## THE PROBLEM
Will you repeat only the lines beginning at the one that mentions "4. More parts follow." and ending at the one that mentions "return h, s, a", both of them included, exactly?

## Scripts that build animated scenes
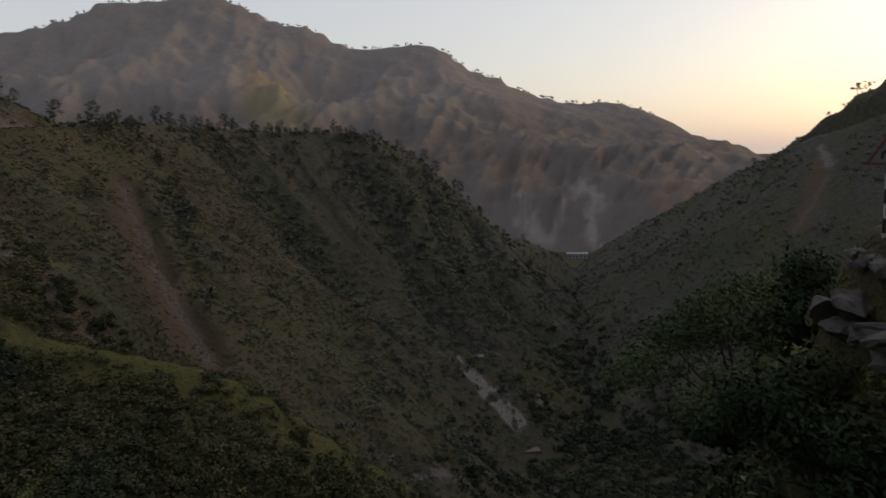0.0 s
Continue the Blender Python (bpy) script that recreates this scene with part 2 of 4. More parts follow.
def mountain_form(x, y):
    r = np.hypot(x, y)
    zc, s, a = spur(x, y, MOUNTAIN, 0.0, 0.0, 25.0, 60)
    _, _, behind = near_line(x, y, MOUNTAIN)
    u = a / (a + np.maximum(r - 1112, 1))
    h = np.where(behind > 0, zc - 0.4 * a, zc - (zc + 167) * np.where(u < 0.86, 0.80 * u / 0.86, 0.80 + 0.20 * (u - 0.86) / 0.14))
    h = np.where((y > 0) & (r > 1100), h, -400)
    size = np.clip((zc + 120) / 450, 0.12, 1)
    w = fbm(x / 420, y / 420, 31, 3)
    s = np.arctan2(x, y) * 2000 + 0.3 * a + 35 * fbm(x / 150, y / 150, 32)
    g1 = 1 - np.abs(fbm(s / 330 + w * 1.1 + a / 1600, a / 900, 33, 6) - 0.5) * 4
    g2 = 1 - np.abs(fbm(s / 120 + w * 0.9, a / 420, 35, 5) - 0.5) * 4
    g3 = 1 - np.abs(fbm(s / 34 + w * 1.6, a / 170, 36, 4) - 0.5) * 4
    low = smooth(350, 700, a) * smooth(1180, 1020, a)
    foot = smooth(1112, 1330, r)
    h = h + size * ((np.clip(g1, -0.6, 1) - 1) * 62 * smooth(20, 450, a) + (np.clip(g2, -0.6, 1) - 1) * 30 * smooth(15, 240, a) + 40 * smooth(200, 700, a)) * foot
    h = h + (np.clip(g3, -0.8, 1) - 1) * (3 + 9 * low) * smooth(30, 250, a) * foot + (fbm(x / 60, y / 60, 37, 6) - 0.55) * 40 * size * smooth(0, 90, a) * foot
    step = fbm(x / 300, y / 300, 38) * 60
    for top in (40, -45):        # cliff bands
        h = h + 9 * low * (smooth(top + step - 26, top + step + 8, h) - smooth(top + step - 80, top + step + 60, h))
    return h, s, a


def land(x, y):
    """Ground height, the landform it belongs to, and the run along and down that landform."""
    r = np.hypot(x, y)
    forms = []
    d, zr, _ = near_line(x, y, RIVER)
    floor = zr + 0.05 * np.maximum(d - 8, 0) + 0.00012 * np.minimum(d, 700) ** 2 * 0.2 - 1.5 * smooth(7, 2, d)
    floor = floor + 1.6 * (fbm(x / 14, y / 14, 3) - 0.5) + smooth(2500, 4500, r) * 30
    forms.append((floor, d, d))
    forms.append(limited(terrace_form, x, y, r < 240))    # 1
    forms.append(limited(spur_form, x, y, r < 480))    # 2
    forms.append(limited(left_form, x, y, (r > 120) & (r < 1400)))    # 3
    forms.append(limited(right_form, x, y, (r > 120) & (r < 1900)))    # 4
    a, zr, side = near_line(x, y, ROAD_NEAR[:-3])                        # 5, the camera's own hillside
    s, h = a, zr - (0.8 + 0.95 * smooth(6, 11, r)) * np.where(a < 14, np.maximum(a - 2, 0), 12 + 0.57 * (a - 14))
    h = h + (fbm(x / 7, y / 7, 21) - 0.5) * 2.4 * smooth(4, 15, a)
    forms.append((h, s, a))
    forms.append(limited(near_form, x, y, r < 150))                                # 6
    forms.append(limited(mountain_form, x, y, (r > 1100) & (y > 0)))      # 7
    h, s, a = crest(x, y, LEFT_HILL, 0.55, 14.0)                         # 8
    d, zr, side = near_line(x, y, LEFT_RIDGE[:8])
    steep = np.maximum(band(x, y, FACE_A, 12, 21, 0.3), band(x, y, FACE_B, 9, 22, 0.3))
    rough = 2.5 * (fbm(x / 6, y / 6, 45, 3) - 0.5)
    h = np.where(side > 0, np.minimum(h + 8 * steep, zr + 0.75 * d + steep * (1.5 * np.clip(d - 4, 0, 9) + rough)), zr - 1.1 * d)
    h = h + (fbm(x / 30, y / 30, 41) - 0.5) * 8 * smooth(3, 30, a)
    forms.append((h, s, a))
    h, s, a = crest(x, y, SUN_BLOCK_RIDGE, 1.1, 20.0)                         # 9
    forms.append((h + (fbm(x / 60, y / 60, 43) - 0.5) * 20, s, a))
    h, s, a = crest(x, y, ROAD_NEAR[-5:] + LEFT_RIDGE[1:3], 0.55, 4.0)   # 10, the head of the valley
    h = h - 0.9 * np.maximum(a - 85, 0)
    forms.append((h + (fbm(x / 25, y / 25, 47) - 0.5) * 12 * smooth(3, 40, a), s, a))
    z = np.full(x.shape, -1e9)
    zone, along, away = np.zeros(x.shape, int), np.zeros(x.shape), np.zeros(x.shape)
    for i, (h, s, a) in enumerate(forms):
        m = h > z
        zone, along, away = np.where(m, i, zone), np.where(m, s, along), np.where(m, a, away)
        soft = 3.0 if i else 0.1
        diff = np.abs(h - z)
        z = np.maximum(h, z) + np.where(diff < soft, (soft - diff) ** 2 / (4 * soft), 0)
    # the hill above the near road, behind the camera
    d, zr, side = near_line(x, y, ROAD_NEAR)
    up = (side > 0) & (r < 420) & (y < 0.6 * np.abs(x) + 60) & ((x > -150) | (y < 150))
    z = np.where(up & (d < 300), np.maximum(z, zr + 0.62 * np.maximum(d - 4, 0) + 0.4 * (fbm(x / 6, y / 6, 51) - 0.5) * np.minimum(d, 10)), z)
    # benches cut for the roads
    for pts, half, run in ((ROAD_NEAR, 2.8, 1.5), (ROAD_LEFT, 4.2, 5.0), (ROAD_RIGHT, 5.0, 6.0)):
        d, zr, side = near_line(x, y, pts)
        w = smooth(half + run, half, d)
        z = z * (1 - w) + zr * w
    return z, zone, along, away


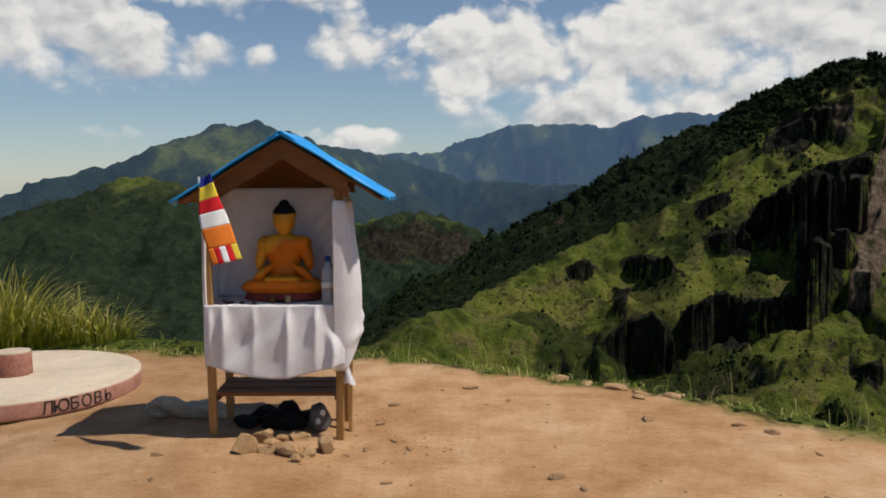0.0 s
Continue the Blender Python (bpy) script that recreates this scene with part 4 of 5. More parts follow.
def shrine():
    s = thing("shrine", SHRINE, "small open wooden shrine hung with white cloth under a blue roof", "shrine")
    hw, dp = 0.385, 0.36
    for x, y, h in ((-hw, 0, 1.5), (hw, 0, 1.5), (-hw + 0.01, dp, 1.52), (hw - 0.01, dp, 1.52)):
        bm = block((x, y, h / 2 - 0.03), (0.046, 0.04, h + 0.06), Matrix.Rotation(0.012 * (1 if x > 0 else -1), 3, "Y"), 0.003)
        part("post", bm, M_WOOD, s, "pale rough-sawn timber post")
    # a brace nailed on beside the back post
    part("brace", block((hw + 0.035, 0.2, 0.2), (0.022, 0.03, 0.46), Matrix.Rotation(-0.22, 3, "X"), 0.002), M_WOOD, s)
    for k in range(3):
        part("shelf_board", block((0, 0.05 + 0.125 * k, 0.28 + 0.004 * k), (2 * hw - 0.03, 0.118, 0.022), None, 0.003), M_DARKWOOD, s, "dark brown board of the lower shelf")
    for x in (-hw + 0.03, hw - 0.03):
        part("rail", block((x, dp / 2, 0.255), (0.022, dp - 0.02, 0.035), None, 0.003), M_DARKWOOD, s)
    part("table_board", block((0, dp / 2, 0.795), (2 * hw + 0.04, dp + 0.05, 0.03), None, 0.004), M_DARKWOOD, s)
    slope, peak, ridge_x = math.atan(0.615), 1.79, 0.068
    for sx in (-1, 1):
        # boards under the roof's front edge, and rafters behind
        for y, deep, name in ((-0.03, 0.12, "barge_board"), (dp, 0.1, "rafter")):
            end = hw + 0.045 - sx * ridge_x * 0.8
            bm = bmesh.new()
            k = math.tan(slope)
            line = [(0, peak - 0.004), (end, peak - 0.004 - k * end), (end, peak - k * end - deep * 0.95), (0, peak - deep)]
            q = [[bm.verts.new((ridge_x + sx * x, y + dy, z)) for x, z in line] for dy in (-0.011, 0.011)]
            bm.faces.new(q[0][::sx]), bm.faces.new(q[1][::-sx])
            for i in range(4):
                j = (i + 1) % 4
                bm.faces.new((q[0][j], q[0][i], q[1][i], q[1][j])[::sx])
            part(name, bm, M_DARKWOOD, s)
        part("wall_plate", block((sx * hw, dp / 2, 1.47), (0.04, dp + 0.1, 0.05), None, 0.003), M_DARKWOOD, s)

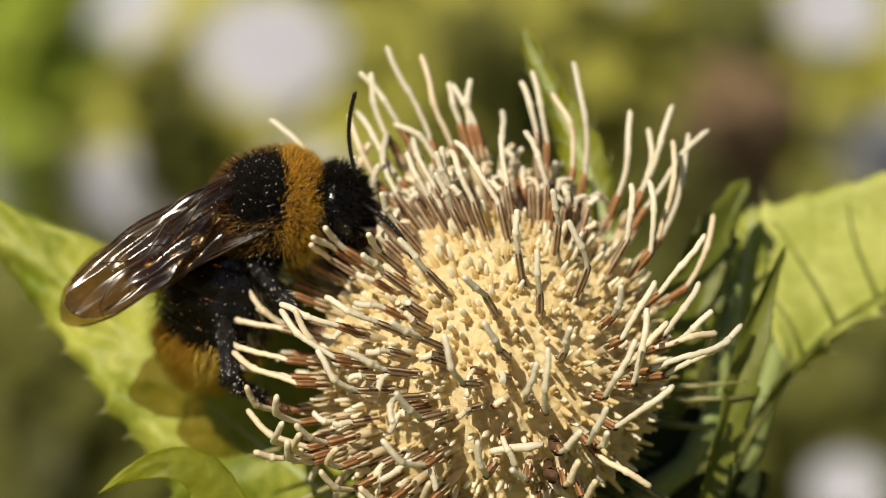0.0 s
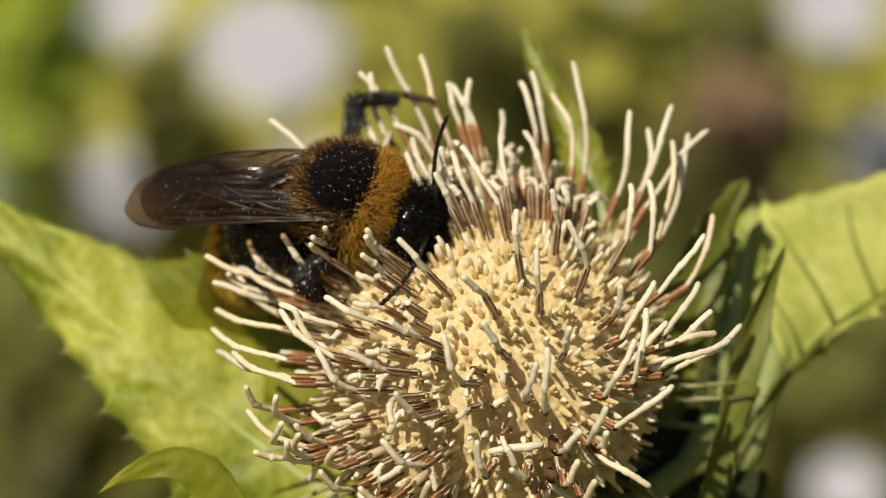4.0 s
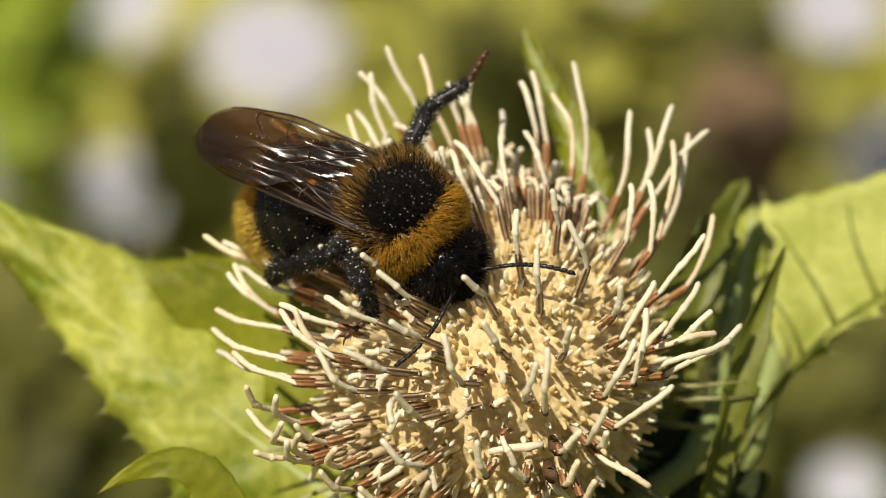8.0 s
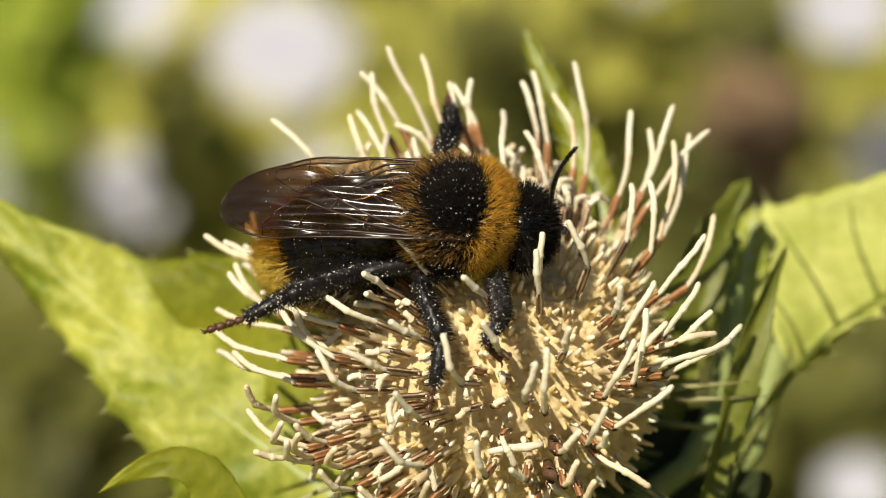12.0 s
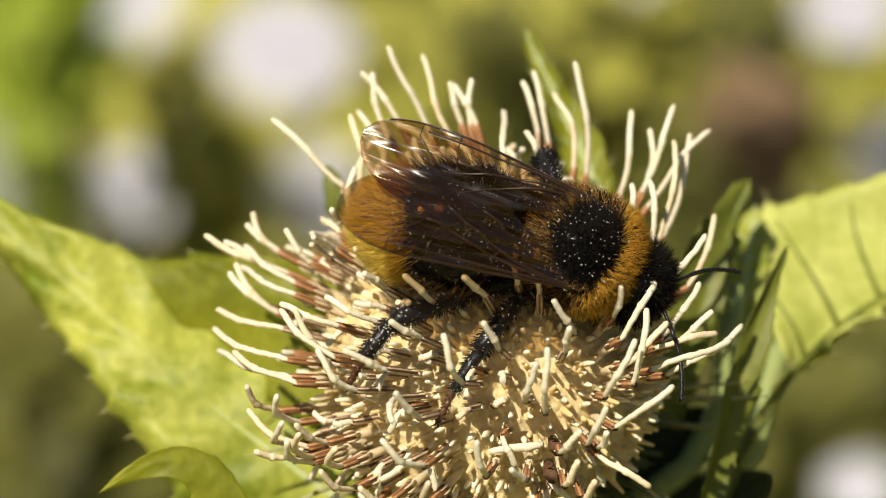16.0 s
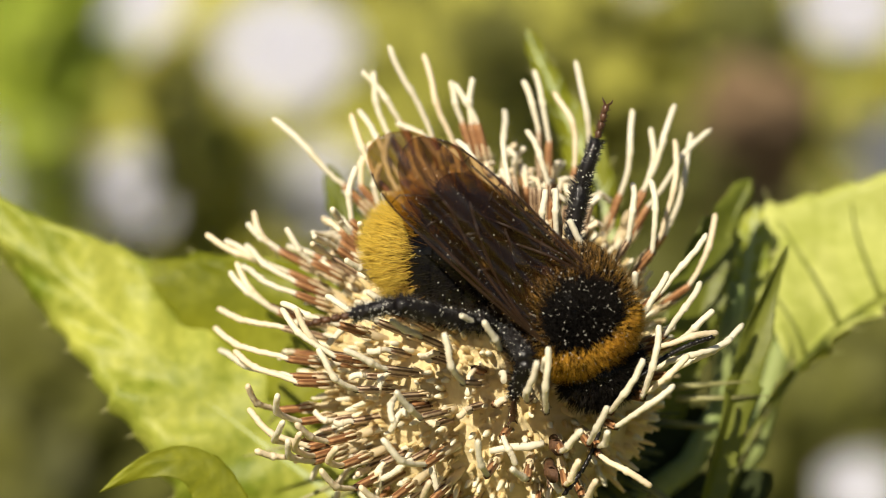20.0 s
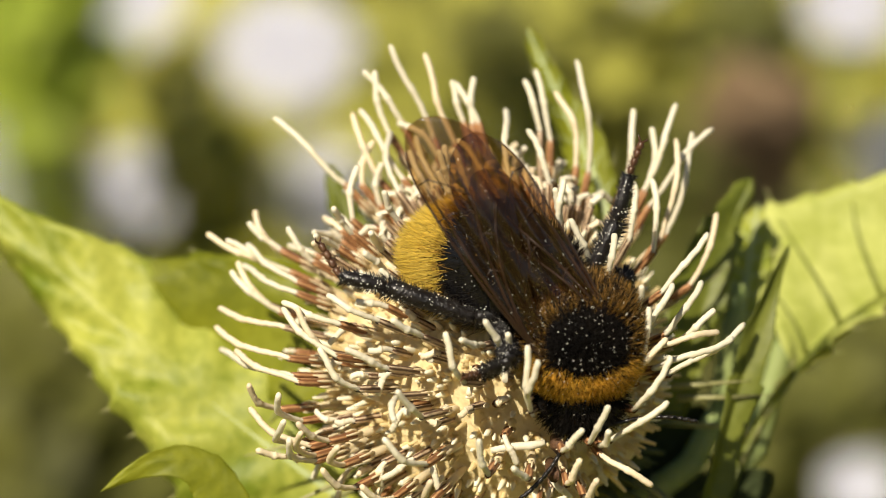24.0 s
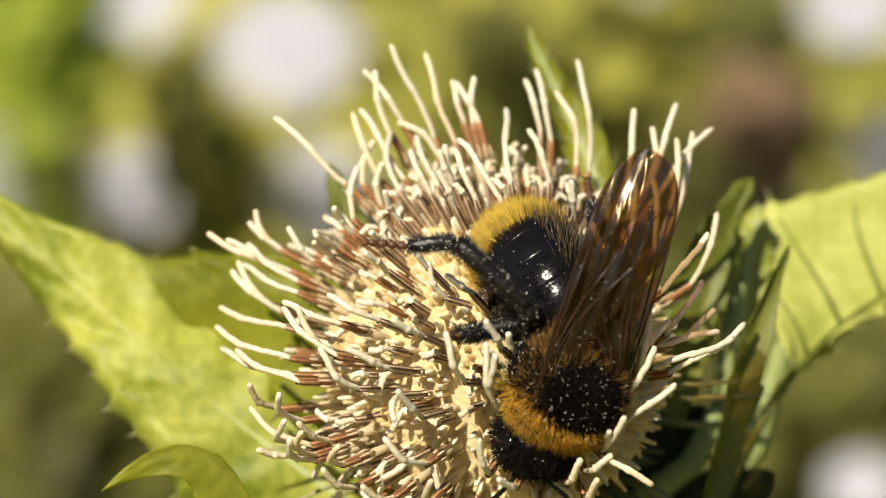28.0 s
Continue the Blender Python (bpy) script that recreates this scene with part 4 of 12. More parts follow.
def motions():
    """The bee's crawl over the flower, with its limbs."""
    walk(bee, [(0, at(-11.13, 2.83, -6.5, -30, -14, 8.7)), (0.5, at(-10.25, 2.06, -6.5, -30, -14.6, 6.2)), (1, at(-8.67, 3.18, -6.5, -30, -15.1, -3.9)), (1.5, at(-11.31, 4.07, -6.5, -30, -15.7, -5.1)), (2, at(-10.2, 4.47, -6.5, -28, -16.3, -9.2)), (2.5, at(-7.22, 3.17, -6.5, -28, -16.9, -8)), (3, at(-10.37, 4.08, -6.5, -28, -17.4, -10.5)), (3.5, at(-7.77, 3.45, -6.5, -28, -18, -13.6)), (5.5, at(-4.43, 2.94, -3.08, -28, -14, -17.8)), (6, at(-3.76, 3.03, -2.68, -28, -13.6, -19.2)), (6.5, at(-3.6, 2.12, -1.52, -20, -13.1, -33.7)), (7, at(-3.24, 1.87, -1.06, -20, -12.7, -34.4)), (7.5, at(-4.61, 4, -4.87, -12, -12.2, -51.7)), (8, at(-2.61, 2.26, -1.09, -15, -11.8, -45)), (8.5, at(-2.32, -0.99, 1.53, -10, -11.3, -51.1)), (9, at(-3.24, 2.02, -1.21, -22, -10.9, -29)), (9.5, at(-0.98, 0.21, 1.26, -15, -10.4, -35.2)), (10, at(-2.2, 2.66, -1.3, -30, -10, -8.5)), (10.5, at(0.3, 0.44, 1.43, -20, -8, -18.9)), (11, at(2.63, 0.09, 1.93, -12, -6, -27.2)), (11.5, at(3.29, -0.11, 2.06, -12, -4, -32.9)), (12, at(0.94, 2.12, 0.24, -27, -2, -3.9)), (12.5, at(3.61, 1.08, 1.25, -25, -0, -8.1)), (14.5, at(6.8, 0.94, 0.84, -15, 1.5, -25.1)), (15, at(7.16, 0.19, 1.27, -12, 1.8, -24.1)), (15.5, at(8.06, -0.25, 1.25, -12, 2.1, -27.3)), (16, at(8.8, -0.08, 0.84, -12, 2.4, -27.6)), (16.5, at(7.51, -0.84, 1.8, -12, 2.7, -57.8)), (17, at(8.25, -1.32, 1.81, -18, 3, -64.1)), (17.5, at(7.79, -0.66, 1.6, -12, 3.3, -37.4)), (18, at(7.53, -0.21, 1.41, -15, 3.6, -20.9)), (18.5, at(9.48, -3, 2.09, -12, 4.5, -44.8)), (19, at(9.54, -3.23, 2.16, -8, 5.4, -50.2)), (19.5, at(7.8, -3.16, 2.8, -8, 5.7, -51.5)), (20, at(8.13, -4.03, 2.99, -8, 6, -63.1)), (20.5, at(7.47, -4.46, 3.32, -5, 6.3, -79)), (21, at(7.84, -4.74, 3.29, -5, 6.6, -91.7)), (21.5, at(7.77, -4.92, 3.36, -5, 6.9, -87.5)), (23.5, at(8.18, -5.74, 3.41, -5, 8.4, -83.4)), (24, at(8.52, -5.59, 3.26, -5, 8.5, -88.6)), (24.5, at(8.09, -7.23, 3.65, -5, 8.5, -89.8)), (25, at(8.84, -6.41, 3.29, -5, 8.6, -94.2)), (25.5, at(9.51, -6.84, 3.08, -5, 8.7, -102.1)), (26, at(9.7, -6.36, 2.93, -5, 8.7, -102.2)), (26.5, at(7.89, -7.52, 3.74, -5, 8.8, -94.6)), (27, at(7.78, -8.39, 3.81, -5, 8.9, -95.3)), (27.3, at(7.84, -6.22, 3.6, 0, 8.9, -97.5)), (27.5, at(8.27, -7.82, 3.64, -10, 8.9, -105.9)), (27.7, at(7.61, -8.62, 3.87, -18, 9, -109.9)), (28, at(7.51, -8.68, 3.9, -22, 9, -112.8))])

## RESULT
Continue the Blender Python (bpy) script that recreates this scene with part 2 of 4. More parts follow.
def mountain_form(x, y):
    r = np.hypot(x, y)
    zc, s, a = spur(x, y, MOUNTAIN, 0.0, 0.0, 25.0, 60)
    _, _, behind = near_line(x, y, MOUNTAIN)
    u = a / (a + np.maximum(r - 1112, 1))
    h = np.where(behind > 0, zc - 0.4 * a, zc - (zc + 167) * np.where(u < 0.86, 0.80 * u / 0.86, 0.80 + 0.20 * (u - 0.86) / 0.14))
    h = np.where((y > 0) & (r > 1100), h, -400)
    size = np.clip((zc + 120) / 450, 0.12, 1)
    w = fbm(x / 420, y / 420, 31, 3)
    s = np.arctan2(x, y) * 2000 + 0.3 * a + 35 * fbm(x / 150, y / 150, 32)
    g1 = 1 - np.abs(fbm(s / 330 + w * 1.1 + a / 1600, a / 900, 33, 6) - 0.5) * 4
    g2 = 1 - np.abs(fbm(s / 120 + w * 0.9, a / 420, 35, 5) - 0.5) * 4
    g3 = 1 - np.abs(fbm(s / 34 + w * 1.6, a / 170, 36, 4) - 0.5) * 4
    low = smooth(350, 700, a) * smooth(1180, 1020, a)
    foot = smooth(1112, 1330, r)
    h = h + size * ((np.clip(g1, -0.6, 1) - 1) * 62 * smooth(20, 450, a) + (np.clip(g2, -0.6, 1) - 1) * 30 * smooth(15, 240, a) + 40 * smooth(200, 700, a)) * foot
    h = h + (np.clip(g3, -0.8, 1) - 1) * (3 + 9 * low) * smooth(30, 250, a) * foot + (fbm(x / 60, y / 60, 37, 6) - 0.55) * 40 * size * smooth(0, 90, a) * foot
    step = fbm(x / 300, y / 300, 38) * 60
    for top in (40, -45):        # cliff bands
        h = h + 9 * low * (smooth(top + step - 26, top + step + 8, h) - smooth(top + step - 80, top + step + 60, h))
    return h, s, a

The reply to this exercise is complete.